Direction:
Using the data below, copy every line that contains the word "More".

(3D scene code data)
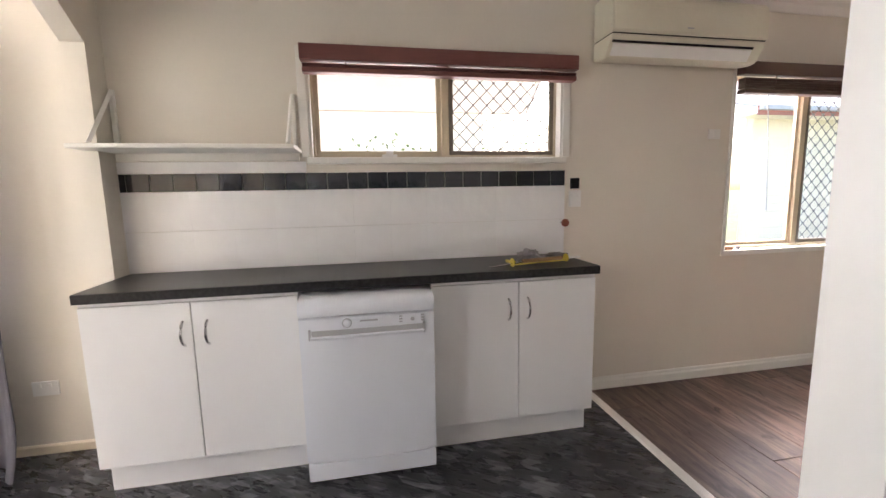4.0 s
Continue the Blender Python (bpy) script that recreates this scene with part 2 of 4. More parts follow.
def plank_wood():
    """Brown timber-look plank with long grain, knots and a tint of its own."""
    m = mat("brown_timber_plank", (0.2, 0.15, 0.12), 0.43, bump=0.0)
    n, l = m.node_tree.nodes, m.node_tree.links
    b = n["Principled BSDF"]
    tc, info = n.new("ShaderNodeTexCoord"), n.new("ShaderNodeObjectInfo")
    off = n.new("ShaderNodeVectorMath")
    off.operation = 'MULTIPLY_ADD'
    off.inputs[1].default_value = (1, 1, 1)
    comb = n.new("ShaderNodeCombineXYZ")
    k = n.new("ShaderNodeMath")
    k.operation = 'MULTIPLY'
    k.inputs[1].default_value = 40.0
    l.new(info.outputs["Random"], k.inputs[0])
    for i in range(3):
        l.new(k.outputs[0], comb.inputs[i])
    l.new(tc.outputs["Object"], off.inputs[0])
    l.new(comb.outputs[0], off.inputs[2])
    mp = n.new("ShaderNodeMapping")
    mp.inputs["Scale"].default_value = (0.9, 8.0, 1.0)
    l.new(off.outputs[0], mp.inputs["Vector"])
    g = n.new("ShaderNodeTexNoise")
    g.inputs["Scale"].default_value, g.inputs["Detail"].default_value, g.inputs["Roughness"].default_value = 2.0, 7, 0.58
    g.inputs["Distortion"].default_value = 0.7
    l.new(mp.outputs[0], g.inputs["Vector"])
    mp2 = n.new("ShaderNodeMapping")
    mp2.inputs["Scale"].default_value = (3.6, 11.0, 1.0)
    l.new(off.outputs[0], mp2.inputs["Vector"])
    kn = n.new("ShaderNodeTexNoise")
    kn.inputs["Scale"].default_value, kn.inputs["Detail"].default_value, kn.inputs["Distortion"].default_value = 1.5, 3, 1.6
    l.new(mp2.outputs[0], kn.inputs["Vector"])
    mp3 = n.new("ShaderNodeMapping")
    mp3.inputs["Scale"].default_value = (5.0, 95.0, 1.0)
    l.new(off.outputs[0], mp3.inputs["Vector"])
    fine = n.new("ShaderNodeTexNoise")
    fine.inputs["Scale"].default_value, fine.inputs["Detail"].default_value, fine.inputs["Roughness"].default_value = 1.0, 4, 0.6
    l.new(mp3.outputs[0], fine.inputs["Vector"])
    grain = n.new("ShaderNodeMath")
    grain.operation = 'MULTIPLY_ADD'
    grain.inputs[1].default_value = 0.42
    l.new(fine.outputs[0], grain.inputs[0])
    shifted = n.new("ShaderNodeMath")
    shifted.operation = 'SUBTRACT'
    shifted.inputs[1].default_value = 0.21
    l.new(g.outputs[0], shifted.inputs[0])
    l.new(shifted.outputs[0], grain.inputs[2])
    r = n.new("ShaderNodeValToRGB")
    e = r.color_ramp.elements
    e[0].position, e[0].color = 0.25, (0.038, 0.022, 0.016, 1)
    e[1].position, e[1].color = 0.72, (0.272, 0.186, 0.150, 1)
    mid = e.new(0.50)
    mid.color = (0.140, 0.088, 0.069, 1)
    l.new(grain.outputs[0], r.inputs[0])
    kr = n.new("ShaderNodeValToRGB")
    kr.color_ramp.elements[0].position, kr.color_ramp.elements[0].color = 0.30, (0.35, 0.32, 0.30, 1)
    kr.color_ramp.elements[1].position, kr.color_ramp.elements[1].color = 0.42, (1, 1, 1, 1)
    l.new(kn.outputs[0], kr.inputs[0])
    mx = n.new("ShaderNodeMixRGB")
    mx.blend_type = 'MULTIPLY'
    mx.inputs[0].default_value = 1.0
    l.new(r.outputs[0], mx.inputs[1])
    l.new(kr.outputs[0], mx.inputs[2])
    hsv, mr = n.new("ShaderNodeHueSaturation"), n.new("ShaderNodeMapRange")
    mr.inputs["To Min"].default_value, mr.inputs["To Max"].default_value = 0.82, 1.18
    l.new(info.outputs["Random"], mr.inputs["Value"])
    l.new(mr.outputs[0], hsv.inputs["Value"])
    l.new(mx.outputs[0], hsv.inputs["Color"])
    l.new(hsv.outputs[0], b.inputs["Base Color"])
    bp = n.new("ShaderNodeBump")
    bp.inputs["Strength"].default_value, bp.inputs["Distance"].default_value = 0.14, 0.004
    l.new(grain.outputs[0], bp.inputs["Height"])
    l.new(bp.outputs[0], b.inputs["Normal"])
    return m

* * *

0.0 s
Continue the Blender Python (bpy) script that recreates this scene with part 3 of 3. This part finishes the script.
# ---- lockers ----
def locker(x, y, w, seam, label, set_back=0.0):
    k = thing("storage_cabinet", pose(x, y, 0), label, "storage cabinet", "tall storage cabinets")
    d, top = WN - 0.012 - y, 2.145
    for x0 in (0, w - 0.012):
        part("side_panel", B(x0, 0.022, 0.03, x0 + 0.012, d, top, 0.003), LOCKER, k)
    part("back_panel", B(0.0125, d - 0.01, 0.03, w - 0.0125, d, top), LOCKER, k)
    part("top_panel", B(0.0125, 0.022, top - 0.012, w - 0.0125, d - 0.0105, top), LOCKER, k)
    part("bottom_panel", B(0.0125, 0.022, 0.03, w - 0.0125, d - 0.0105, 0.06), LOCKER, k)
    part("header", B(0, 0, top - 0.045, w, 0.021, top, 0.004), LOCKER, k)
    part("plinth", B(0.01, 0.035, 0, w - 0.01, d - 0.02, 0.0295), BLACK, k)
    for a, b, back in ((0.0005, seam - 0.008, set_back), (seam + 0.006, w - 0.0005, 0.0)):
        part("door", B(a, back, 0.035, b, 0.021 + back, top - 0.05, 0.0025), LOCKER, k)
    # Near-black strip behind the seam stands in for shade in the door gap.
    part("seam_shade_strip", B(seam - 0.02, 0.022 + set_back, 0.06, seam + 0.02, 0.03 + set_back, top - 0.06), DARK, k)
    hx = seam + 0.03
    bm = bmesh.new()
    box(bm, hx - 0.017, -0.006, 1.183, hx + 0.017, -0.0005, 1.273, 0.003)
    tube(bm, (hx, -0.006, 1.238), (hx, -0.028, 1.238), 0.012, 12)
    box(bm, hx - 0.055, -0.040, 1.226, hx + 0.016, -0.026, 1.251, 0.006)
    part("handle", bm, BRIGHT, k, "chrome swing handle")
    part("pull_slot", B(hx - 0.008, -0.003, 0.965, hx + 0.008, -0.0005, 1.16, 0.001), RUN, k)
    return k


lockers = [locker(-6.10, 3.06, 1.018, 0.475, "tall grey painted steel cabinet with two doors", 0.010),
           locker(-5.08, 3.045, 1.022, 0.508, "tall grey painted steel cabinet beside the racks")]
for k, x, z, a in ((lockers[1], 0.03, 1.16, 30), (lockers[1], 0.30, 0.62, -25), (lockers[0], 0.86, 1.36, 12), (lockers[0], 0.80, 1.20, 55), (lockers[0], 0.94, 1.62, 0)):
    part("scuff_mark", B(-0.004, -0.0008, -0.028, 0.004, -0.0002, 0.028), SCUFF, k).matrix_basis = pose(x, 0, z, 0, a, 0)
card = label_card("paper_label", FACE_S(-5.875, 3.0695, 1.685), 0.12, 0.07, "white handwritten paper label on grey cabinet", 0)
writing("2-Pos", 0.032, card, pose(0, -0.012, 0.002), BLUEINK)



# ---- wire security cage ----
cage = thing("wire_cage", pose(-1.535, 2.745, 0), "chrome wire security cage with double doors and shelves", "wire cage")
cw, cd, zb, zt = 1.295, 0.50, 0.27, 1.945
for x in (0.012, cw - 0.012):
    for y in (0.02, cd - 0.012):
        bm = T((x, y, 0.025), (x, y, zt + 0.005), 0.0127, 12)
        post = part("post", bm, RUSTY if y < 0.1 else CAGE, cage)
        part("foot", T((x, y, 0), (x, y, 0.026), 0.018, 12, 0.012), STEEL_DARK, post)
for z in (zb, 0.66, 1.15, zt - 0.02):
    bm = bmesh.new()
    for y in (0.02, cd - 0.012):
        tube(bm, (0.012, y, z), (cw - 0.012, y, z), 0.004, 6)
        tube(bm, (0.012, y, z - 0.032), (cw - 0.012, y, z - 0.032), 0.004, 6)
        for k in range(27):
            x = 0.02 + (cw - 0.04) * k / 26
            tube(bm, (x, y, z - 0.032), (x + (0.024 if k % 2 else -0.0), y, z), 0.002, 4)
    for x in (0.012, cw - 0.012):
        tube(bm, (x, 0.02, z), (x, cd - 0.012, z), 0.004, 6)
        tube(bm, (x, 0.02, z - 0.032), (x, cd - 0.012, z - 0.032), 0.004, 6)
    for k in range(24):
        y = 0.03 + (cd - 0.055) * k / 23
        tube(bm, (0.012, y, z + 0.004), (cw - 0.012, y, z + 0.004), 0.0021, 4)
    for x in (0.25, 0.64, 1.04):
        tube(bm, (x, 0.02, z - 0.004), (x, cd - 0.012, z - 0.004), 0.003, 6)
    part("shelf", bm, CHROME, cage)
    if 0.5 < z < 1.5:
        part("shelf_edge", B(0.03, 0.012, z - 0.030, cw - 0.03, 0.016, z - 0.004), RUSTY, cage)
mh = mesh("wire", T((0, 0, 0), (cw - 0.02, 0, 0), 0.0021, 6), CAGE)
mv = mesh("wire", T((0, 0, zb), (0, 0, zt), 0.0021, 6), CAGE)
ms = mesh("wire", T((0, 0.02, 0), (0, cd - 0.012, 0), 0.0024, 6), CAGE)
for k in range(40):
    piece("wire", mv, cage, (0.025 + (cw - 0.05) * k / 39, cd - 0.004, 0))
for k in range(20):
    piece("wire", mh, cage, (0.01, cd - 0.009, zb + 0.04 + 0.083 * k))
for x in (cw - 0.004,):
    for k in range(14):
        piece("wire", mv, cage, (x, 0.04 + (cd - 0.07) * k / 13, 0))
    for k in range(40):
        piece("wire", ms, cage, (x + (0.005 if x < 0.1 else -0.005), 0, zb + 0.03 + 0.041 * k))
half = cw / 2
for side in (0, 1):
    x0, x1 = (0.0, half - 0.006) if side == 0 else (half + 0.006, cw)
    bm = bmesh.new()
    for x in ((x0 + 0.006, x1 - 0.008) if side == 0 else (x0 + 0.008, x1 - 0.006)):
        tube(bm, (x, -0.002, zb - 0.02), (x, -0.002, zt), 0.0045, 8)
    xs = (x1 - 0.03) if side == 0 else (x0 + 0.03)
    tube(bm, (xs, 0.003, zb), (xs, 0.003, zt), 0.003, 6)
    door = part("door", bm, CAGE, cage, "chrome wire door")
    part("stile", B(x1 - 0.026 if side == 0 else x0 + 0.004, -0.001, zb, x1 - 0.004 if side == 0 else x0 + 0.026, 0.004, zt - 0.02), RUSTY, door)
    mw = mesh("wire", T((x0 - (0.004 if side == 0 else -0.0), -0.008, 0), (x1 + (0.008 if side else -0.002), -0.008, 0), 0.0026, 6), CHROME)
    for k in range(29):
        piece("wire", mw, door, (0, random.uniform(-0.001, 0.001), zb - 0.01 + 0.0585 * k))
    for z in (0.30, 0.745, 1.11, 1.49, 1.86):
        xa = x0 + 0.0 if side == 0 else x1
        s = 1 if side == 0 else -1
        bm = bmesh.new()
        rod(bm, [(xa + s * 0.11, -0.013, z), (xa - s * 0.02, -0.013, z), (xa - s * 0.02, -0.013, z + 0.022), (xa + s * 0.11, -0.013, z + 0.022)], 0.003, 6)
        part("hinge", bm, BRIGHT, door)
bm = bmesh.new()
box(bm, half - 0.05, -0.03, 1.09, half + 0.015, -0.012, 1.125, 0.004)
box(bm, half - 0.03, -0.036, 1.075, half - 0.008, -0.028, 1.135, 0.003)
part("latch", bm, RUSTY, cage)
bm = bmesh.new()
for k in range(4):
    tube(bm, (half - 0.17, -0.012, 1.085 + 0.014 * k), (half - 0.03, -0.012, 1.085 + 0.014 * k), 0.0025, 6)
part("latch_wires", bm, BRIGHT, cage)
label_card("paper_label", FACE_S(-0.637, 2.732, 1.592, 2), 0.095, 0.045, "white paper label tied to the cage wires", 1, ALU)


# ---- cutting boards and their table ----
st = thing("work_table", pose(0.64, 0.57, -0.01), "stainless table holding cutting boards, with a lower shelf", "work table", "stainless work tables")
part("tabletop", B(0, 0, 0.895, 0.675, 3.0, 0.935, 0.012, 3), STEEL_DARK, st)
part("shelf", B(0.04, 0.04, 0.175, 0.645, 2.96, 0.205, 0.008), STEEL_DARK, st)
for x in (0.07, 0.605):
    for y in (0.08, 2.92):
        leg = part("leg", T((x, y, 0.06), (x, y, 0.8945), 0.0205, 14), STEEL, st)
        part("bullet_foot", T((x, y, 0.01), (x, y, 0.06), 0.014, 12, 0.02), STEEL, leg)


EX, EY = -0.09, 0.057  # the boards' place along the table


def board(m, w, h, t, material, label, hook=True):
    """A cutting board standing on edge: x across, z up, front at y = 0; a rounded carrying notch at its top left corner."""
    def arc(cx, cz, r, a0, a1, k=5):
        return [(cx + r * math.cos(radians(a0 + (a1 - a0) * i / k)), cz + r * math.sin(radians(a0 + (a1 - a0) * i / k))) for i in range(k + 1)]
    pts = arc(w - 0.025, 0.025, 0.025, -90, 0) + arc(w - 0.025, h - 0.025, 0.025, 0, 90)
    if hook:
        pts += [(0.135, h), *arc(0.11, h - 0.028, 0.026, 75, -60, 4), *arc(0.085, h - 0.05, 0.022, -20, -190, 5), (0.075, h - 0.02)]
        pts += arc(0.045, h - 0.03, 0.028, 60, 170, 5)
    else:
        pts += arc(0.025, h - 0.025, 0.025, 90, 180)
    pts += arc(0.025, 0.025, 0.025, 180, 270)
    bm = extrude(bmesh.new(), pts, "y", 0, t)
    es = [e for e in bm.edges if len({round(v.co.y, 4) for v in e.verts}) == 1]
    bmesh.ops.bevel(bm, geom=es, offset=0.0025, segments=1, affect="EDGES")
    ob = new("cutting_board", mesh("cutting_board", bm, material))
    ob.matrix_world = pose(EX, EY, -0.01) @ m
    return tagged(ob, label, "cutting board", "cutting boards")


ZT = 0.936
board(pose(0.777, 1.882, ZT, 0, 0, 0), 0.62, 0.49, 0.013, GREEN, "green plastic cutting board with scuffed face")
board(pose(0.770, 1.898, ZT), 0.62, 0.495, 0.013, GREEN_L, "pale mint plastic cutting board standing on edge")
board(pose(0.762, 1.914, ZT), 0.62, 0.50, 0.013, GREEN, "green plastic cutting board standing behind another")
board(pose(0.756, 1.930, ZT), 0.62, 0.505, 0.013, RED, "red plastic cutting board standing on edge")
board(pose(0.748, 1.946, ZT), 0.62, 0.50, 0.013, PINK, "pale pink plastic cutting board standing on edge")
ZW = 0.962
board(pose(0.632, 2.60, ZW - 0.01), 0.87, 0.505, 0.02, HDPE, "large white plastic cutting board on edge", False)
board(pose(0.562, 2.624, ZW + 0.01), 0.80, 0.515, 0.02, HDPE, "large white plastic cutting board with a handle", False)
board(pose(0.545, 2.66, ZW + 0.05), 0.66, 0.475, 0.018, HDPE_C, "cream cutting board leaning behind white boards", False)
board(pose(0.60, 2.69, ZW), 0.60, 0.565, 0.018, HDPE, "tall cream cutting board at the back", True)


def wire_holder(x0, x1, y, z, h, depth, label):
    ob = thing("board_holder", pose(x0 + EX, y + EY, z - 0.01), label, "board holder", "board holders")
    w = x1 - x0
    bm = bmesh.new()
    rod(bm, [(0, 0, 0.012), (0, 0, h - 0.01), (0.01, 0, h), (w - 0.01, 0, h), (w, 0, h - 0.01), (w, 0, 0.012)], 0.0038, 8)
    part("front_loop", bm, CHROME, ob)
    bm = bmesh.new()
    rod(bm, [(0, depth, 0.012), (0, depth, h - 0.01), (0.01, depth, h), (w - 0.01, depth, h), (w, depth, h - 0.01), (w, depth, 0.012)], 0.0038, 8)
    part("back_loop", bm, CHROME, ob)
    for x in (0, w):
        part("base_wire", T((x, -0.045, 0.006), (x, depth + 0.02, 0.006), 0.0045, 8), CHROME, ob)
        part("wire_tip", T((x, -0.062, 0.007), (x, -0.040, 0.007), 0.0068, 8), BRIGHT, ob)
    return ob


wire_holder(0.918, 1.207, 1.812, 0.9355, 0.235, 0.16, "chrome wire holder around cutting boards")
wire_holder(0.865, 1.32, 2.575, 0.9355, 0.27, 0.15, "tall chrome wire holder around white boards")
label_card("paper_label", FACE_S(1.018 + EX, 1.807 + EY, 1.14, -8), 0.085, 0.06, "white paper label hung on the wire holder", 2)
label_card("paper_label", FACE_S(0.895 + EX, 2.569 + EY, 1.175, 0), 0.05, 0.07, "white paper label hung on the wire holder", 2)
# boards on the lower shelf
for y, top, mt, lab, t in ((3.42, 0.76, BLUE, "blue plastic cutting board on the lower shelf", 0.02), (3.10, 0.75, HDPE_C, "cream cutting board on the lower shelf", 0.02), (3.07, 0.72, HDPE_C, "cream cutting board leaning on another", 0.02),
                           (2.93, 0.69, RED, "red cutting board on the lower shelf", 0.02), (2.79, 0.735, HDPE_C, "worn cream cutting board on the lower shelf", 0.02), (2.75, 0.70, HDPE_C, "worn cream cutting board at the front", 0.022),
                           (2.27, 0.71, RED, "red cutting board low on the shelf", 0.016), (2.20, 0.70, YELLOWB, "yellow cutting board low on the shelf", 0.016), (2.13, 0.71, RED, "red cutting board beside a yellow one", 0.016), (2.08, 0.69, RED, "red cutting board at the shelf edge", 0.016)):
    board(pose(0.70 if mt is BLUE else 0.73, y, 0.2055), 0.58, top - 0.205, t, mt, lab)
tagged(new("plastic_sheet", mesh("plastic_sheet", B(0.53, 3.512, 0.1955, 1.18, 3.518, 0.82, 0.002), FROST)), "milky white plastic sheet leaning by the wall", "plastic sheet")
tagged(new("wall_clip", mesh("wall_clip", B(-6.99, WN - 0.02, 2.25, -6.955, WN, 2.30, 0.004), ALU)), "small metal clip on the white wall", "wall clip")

==

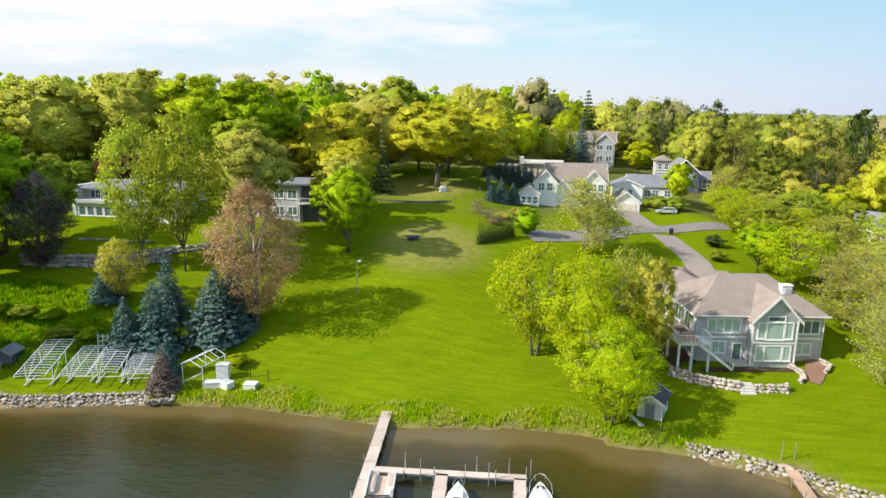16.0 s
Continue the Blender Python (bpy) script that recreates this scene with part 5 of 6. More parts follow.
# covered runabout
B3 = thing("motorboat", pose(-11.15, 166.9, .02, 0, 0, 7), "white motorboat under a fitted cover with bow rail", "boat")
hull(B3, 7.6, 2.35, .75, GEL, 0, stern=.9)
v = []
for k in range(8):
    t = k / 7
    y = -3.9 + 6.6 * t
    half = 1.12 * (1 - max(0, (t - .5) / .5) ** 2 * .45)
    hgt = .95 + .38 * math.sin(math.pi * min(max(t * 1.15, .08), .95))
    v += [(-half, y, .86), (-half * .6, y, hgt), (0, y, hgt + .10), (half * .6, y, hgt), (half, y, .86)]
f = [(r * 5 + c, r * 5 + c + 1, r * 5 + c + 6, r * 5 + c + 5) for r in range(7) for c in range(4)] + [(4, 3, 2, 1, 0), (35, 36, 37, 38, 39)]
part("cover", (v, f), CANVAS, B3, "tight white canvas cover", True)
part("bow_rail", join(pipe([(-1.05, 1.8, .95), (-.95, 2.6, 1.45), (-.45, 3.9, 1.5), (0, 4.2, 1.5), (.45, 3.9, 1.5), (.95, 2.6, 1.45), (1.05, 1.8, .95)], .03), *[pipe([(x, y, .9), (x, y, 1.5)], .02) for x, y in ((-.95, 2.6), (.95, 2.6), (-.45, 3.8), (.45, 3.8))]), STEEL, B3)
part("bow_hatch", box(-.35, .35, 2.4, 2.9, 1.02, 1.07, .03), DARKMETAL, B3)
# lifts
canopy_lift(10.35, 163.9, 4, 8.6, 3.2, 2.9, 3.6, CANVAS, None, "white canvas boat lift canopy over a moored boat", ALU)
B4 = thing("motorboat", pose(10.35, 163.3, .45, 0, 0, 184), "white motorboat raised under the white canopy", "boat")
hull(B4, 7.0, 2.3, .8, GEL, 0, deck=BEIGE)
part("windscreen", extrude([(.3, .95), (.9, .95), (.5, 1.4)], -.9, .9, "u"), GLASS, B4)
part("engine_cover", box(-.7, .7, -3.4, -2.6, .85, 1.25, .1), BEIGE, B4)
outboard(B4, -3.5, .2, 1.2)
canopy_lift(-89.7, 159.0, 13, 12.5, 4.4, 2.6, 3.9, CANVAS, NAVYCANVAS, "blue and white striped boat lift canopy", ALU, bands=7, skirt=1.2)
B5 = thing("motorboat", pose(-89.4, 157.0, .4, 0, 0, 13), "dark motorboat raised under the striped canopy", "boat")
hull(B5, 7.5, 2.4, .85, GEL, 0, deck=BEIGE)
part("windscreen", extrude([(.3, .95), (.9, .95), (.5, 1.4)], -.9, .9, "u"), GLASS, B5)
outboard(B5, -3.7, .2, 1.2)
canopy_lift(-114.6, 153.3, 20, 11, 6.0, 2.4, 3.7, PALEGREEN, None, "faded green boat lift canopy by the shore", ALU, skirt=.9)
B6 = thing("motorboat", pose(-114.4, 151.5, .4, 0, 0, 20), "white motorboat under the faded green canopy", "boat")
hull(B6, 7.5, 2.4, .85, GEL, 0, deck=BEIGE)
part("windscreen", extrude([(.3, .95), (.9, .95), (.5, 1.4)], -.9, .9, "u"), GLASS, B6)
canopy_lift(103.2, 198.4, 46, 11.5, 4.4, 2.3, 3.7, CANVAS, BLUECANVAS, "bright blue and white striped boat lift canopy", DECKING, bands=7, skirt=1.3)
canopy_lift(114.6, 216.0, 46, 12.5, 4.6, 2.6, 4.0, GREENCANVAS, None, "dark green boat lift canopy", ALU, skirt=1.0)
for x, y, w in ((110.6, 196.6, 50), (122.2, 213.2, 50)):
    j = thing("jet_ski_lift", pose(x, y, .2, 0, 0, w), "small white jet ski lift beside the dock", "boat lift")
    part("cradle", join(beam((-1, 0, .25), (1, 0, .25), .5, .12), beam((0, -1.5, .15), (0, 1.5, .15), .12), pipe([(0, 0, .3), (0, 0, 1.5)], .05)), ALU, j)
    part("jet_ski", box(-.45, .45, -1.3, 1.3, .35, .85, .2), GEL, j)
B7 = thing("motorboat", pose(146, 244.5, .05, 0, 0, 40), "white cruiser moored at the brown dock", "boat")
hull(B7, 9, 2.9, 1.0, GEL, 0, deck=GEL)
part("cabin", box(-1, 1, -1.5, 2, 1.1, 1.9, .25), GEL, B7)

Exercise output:
Continue the Blender Python (bpy) script that recreates this scene with part 2 of 4. More parts follow.
Continue the Blender Python (bpy) script that recreates this scene with part 5 of 6. More parts follow.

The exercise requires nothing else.